Their fate has been an issue of much debate about whether to bring them home or leave them to wither in Syria.
The matter has been further complicated by the fact that the British government removed the citizenship of some of those who travelled to the Middle East to join ISIS, including Shamima Begum, who fled her home in 2015.
It is argued that many of these individuals would pose a security risk should they be permitted to return to Britain, given that they ran away to join a hostile group at war with the UK.
But many of these individuals are or were very young when they ran away, and they have children who grew up in the camps or have known little more than life in war torn Syria.
The conditions within these camps are so poor and unhygienic and life so miserable that some argue it is counts as a ‘cruel or unusual punishment’ to leave British citizens there.
In 2021, Human Rights Watch estimated that 43,000 foreign nationals – including men, women, and children – linked to ISIS were being held in similar conditions without any form of trial.
A Syrian boy carries a bucket of water at the Sahlah al-Banat camp in the countryside of Raqa, in northern Syria, on September 19, 2022
A Syrian girl carries a water container at the squalid Sahlah al-Banat camp for displaced people in the countryside of Raqa, in northern Syria, on September 19
Other countries have already slowly started to repatriate their citizens, with Australia announcing that they would bring about 60 people, 20 women and 40 children, home from the camps.
Meanwhile, Finland was reprimanded by the UN watchdog yesterday for violating the rights of Finnish children left to languish for years in life-threatening conditions in Syrian camps for family members of suspected jihadists.
In the findings, which echoed a previous ruling concerning France’s responsibility towards French children stuck in the camps, the committee said ‘prolonged detention of child victims in life-threatening conditions amounts to inhuman and degrading treatment or punishment.’
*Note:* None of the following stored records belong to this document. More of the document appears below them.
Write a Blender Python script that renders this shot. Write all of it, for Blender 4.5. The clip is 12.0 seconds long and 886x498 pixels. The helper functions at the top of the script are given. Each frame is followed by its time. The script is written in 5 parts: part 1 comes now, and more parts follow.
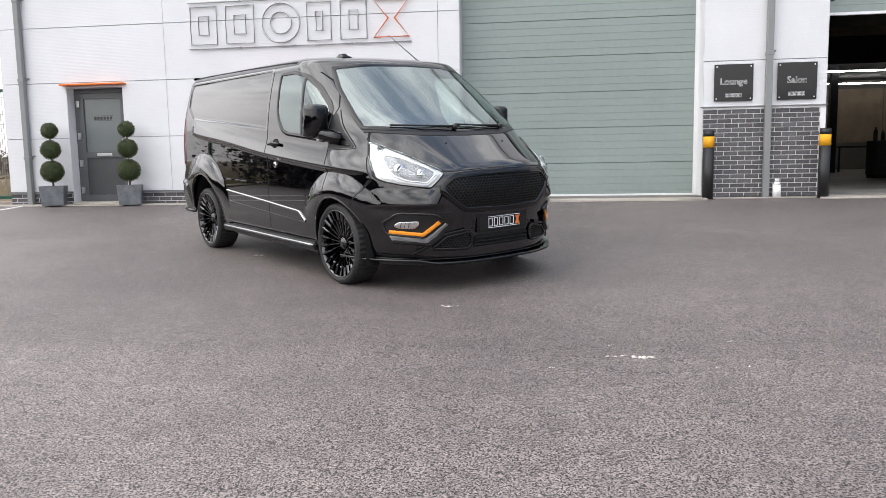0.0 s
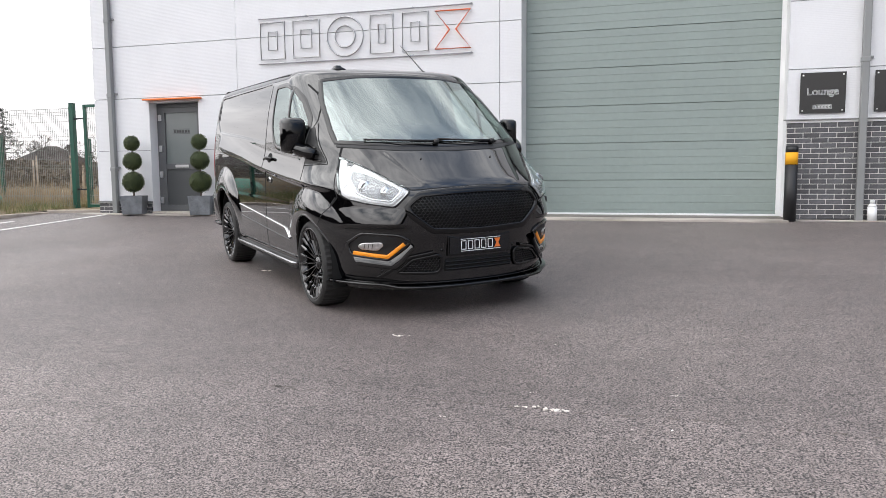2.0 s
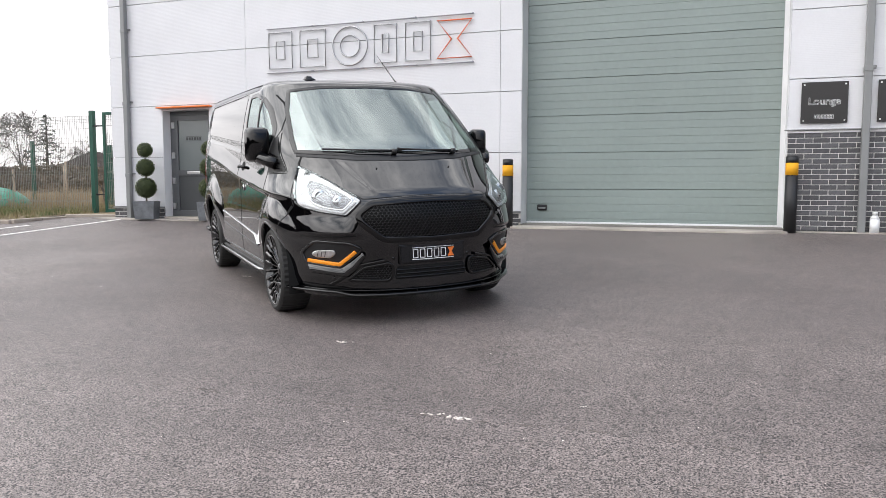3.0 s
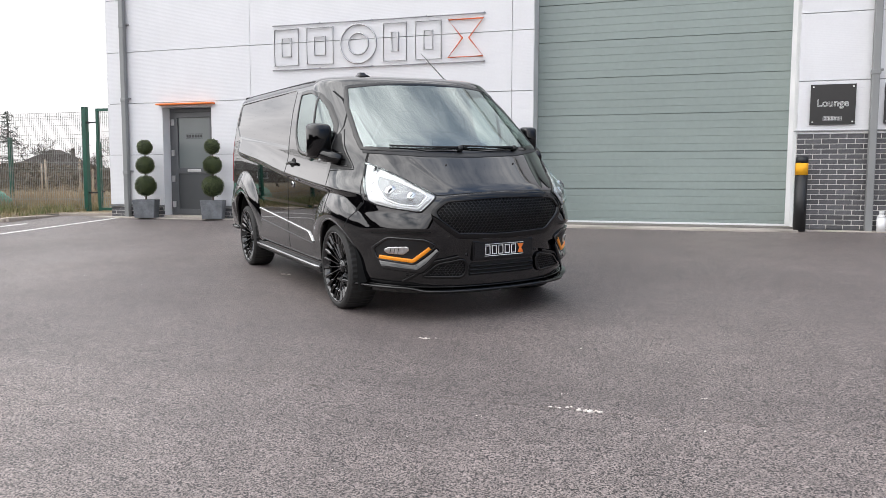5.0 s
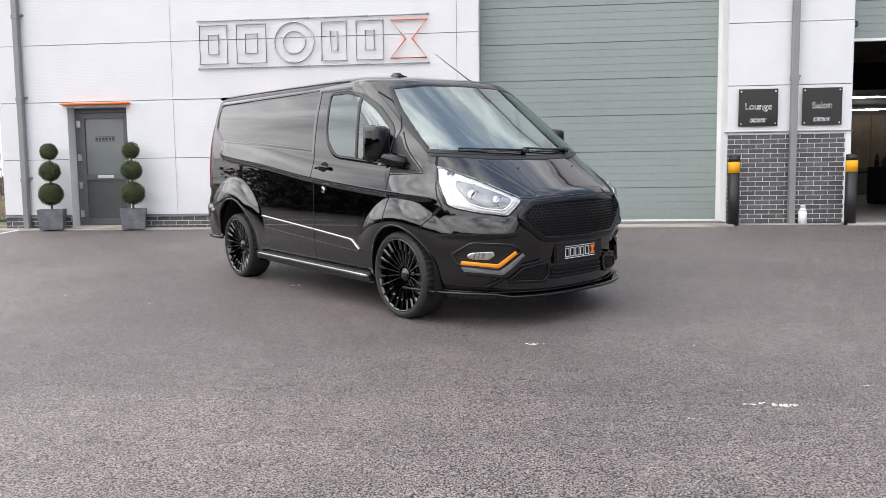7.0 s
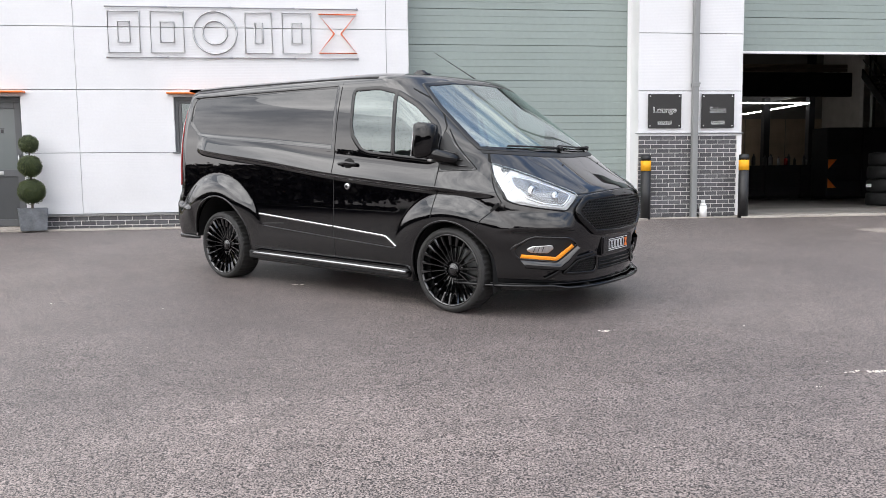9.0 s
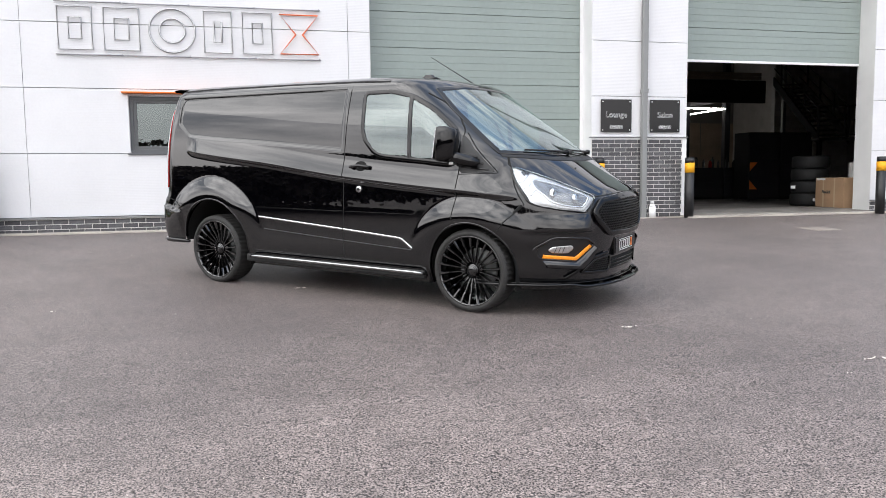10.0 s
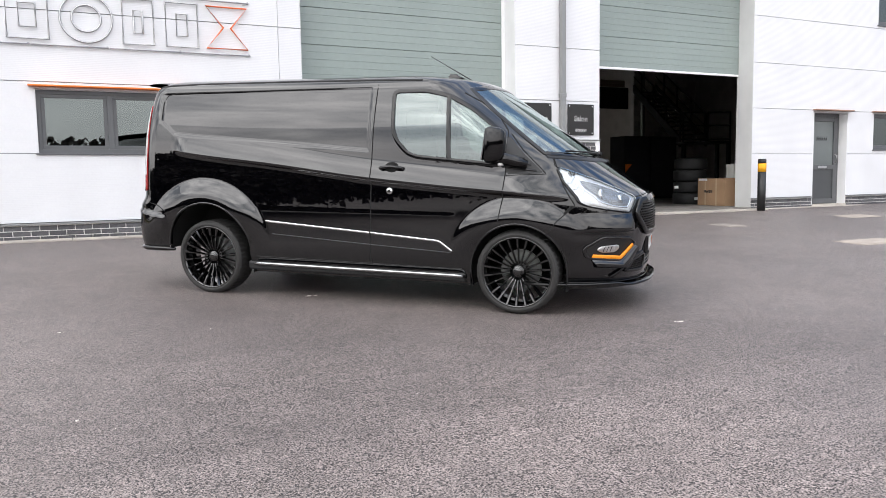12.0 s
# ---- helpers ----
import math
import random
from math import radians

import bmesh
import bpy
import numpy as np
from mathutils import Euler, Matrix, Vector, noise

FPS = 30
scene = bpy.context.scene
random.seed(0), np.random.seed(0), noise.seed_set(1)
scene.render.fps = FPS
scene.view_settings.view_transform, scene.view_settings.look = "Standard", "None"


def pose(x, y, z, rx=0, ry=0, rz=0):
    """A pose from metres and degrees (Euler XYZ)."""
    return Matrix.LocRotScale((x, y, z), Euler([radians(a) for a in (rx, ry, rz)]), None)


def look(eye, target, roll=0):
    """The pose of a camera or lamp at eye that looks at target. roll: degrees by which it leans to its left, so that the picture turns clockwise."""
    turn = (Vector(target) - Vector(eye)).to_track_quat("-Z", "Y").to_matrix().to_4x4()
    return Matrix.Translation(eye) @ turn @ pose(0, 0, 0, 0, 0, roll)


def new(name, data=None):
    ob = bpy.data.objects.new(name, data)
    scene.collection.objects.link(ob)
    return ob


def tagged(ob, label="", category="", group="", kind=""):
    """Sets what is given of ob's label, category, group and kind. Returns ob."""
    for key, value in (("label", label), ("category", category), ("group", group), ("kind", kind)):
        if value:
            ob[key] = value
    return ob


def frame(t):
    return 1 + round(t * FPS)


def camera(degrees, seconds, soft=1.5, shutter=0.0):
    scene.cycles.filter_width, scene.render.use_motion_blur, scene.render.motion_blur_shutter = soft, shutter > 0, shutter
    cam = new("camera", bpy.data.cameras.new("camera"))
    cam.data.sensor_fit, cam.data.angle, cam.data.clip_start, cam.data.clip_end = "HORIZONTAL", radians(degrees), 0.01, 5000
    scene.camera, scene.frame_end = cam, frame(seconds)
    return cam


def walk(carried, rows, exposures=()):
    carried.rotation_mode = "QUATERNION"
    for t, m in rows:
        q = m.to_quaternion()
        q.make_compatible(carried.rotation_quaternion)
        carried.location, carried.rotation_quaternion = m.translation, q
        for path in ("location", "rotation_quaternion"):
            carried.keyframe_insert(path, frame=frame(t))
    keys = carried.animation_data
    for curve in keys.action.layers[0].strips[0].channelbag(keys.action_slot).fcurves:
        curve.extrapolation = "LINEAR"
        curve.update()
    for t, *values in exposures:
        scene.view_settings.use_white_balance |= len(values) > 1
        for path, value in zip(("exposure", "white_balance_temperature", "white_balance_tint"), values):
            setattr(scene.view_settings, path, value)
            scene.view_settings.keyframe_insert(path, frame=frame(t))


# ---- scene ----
cam = camera(60.9, 12.0, 0.7)
PATH = [
    (0, (2.255, -12.969, 0.679), (1.99, -11.0, 0.447), -1.0),
    (0.5, (2.429, -12.679, 0.67), (2.092, -10.721, 0.438), -1.0),
    (1, (2.676, -12.448, 0.685), (2.252, -10.506, 0.461), -0.8),
    (1.5, (2.977, -12.322, 0.7), (2.465, -10.4, 0.49), -0.6),
    (2, (3.298, -12.307, 0.7), (2.71, -10.405, 0.505), -0.4),
    (2.5, (3.637, -12.239, 0.71), (2.99, -10.356, 0.527), -0.2),
    (3, (3.902, -12.178, 0.716), (3.222, -10.305, 0.54), -0.0),
    (3.2, (3.93, -12.174, 0.717), (3.245, -10.303, 0.545), 0.1),
    (4.8, (3.308, -12.407, 0.695), (2.691, -10.512, 0.523), 0.2),
    (5, (3.156, -12.448, 0.688), (2.567, -10.545, 0.513), 0.2),
    (5.5, (2.757, -12.524, 0.705), (2.249, -10.598, 0.528), 0.0),
    (6, (2.335, -12.617, 0.709), (1.927, -10.667, 0.534), -0.3),
    (6.5, (1.911, -12.621, 0.7), (1.609, -10.651, 0.527), -0.6),
    (7, (1.487, -12.65, 0.711), (1.288, -10.667, 0.538), -0.7),
    (7.2, (1.298, -12.678, 0.726), (1.143, -10.692, 0.551), -0.8),
    (8.8, (0.011, -12.746, 0.727), (0.203, -10.764, 0.542), -0.7),
    (9, (-0.155, -12.746, 0.72), (0.085, -10.769, 0.536), -0.7),
    (9.5, (-0.563, -12.727, 0.73), (-0.209, -10.767, 0.547), -0.7),
    (10, (-0.994, -12.713, 0.741), (-0.529, -10.776, 0.558), -0.7),
    (10.5, (-1.398, -12.591, 0.73), (-0.829, -10.682, 0.546), -0.8),
    (11, (-1.772, -12.46, 0.745), (-1.102, -10.585, 0.559), -0.8),
    (11.5, (-2.162, -12.303, 0.749), (-1.396, -10.465, 0.562), -0.8),
    (12, (-2.479, -12.067, 0.759), (-1.617, -10.272, 0.575), -0.9),
]
walk(cam, [(t, look(eye, target, roll)) for t, eye, target, roll in PATH], [(0.0, -0.20), (2.5, -0.28), (5.0, -0.29), (7.0, -0.20), (12.0, -0.02)])

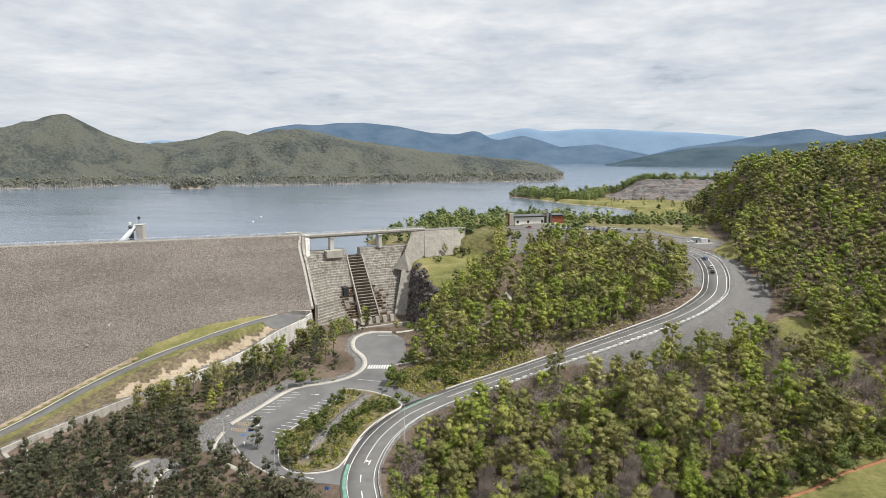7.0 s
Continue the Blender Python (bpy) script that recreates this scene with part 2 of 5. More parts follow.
def m_water():
    m, N = material("lake_water")
    p = where(N)
    streak = noise_at(N, where(N, (0.0025, 0.012, 1)), 1.0, 4.0)
    col = ramp(N, streak, [(0.35, (0.100, 0.138, 0.186)), (0.65, (0.130, 0.170, 0.222))])
    wind = noise_at(N, where(N, (0.004, 0.02, 1)), 1.3, 4.0)
    rough = N("ShaderNodeMapRange", ins={0: wind, 1: 0.3, 2: 0.7, 3: 0.12, 4: 0.24}).outputs[0]
    w = noise_at(N, where(N, (0.5, 0.9, 1)), 0.8, 5.0, 0.65)
    return finish(m, N, col, rough, w, 0.14, 0.45, spec=0.5)


M_WATER = m_water()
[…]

The committee, whose 18 independent experts are tasked with monitoring the implementation of the Convention on the Rights of the Child, issued the findings after considering a case filed on behalf of six Finnish children currently held at the Al-Hol camp in Syria’s northeast.
Since their relatives brought the case to the committee in 2019, three of the children have been able to leave the camp on their own initiative with their mother, and eventually arrived back in Finland.
‘The remaining three child victims, currently between five and six years old, are still detained in closed camps in a war-like zone,’ the committee said.
The petition from their relatives also mentioned 33 other Finnish children held at the camp without access to legal assistance.
A Syrian girl washes clothes in a water basin at the Sahlah al-Banat camp
Syrian children sit outside a tent at the Sahlah al-Banat camp
Housing around 56,000 people, Al-Hol is the largest of a number of camps in the region holding relatives of suspected jihadists, mostly women and children.
Leaving these women in the camps would also pose the threat of further radicalisation, some experts argue, as the camps are ruled over by a hard core of ISIS followers who dictate the conditions in the camp.
Shamima Begum made a renewed appeal to be allowed to return to Britain in July, claiming she could be a ‘voice against radicalisation’.
The 22-year-old was stripped of her British citizenship in 2019. Now, she says she wants to be ‘used as an example’ to warn other Brits of the dangers of turning to extremism.
Begum, who left the UK in 2015 alongside friends Amira Abase and Kadiza Sultana, is now living in the Al-Roj prison camp in Syria, where she was captured.
ISIS bride Shamima Begum (pictured) made a renewed appeal to be allowed to return to the United Kingdom in July, claiming she could be a ‘voice against radicalisation’
Speaking to iNews from the camp while she awaits a trial by the Kurdish Syrian Democratic Forces, she insisted that she wants to be ‘as British as possible’, but conceded that she expects she will spend the rest of her life in Syria.
Begum’s parents were born in Bangladesh. She left school in Bethnal Green, East London to travel to Syria to join the Islamic State.
There, she married an ISIS fighter and gave birth to three children, all of whom died young. Her youngest child died in the prison camp in Syria’s north-east in 2019.
She has made previous attempts to restore her British citizenship, but failed in her Supreme Court bid to return to the UK and fight her case in person.
The Supreme Court ruled on national security grounds that she cannot return to Britain to pursue an appeal against the decision. The law states a person’s citizenship can be stripped if they are deemed to be in the public interest.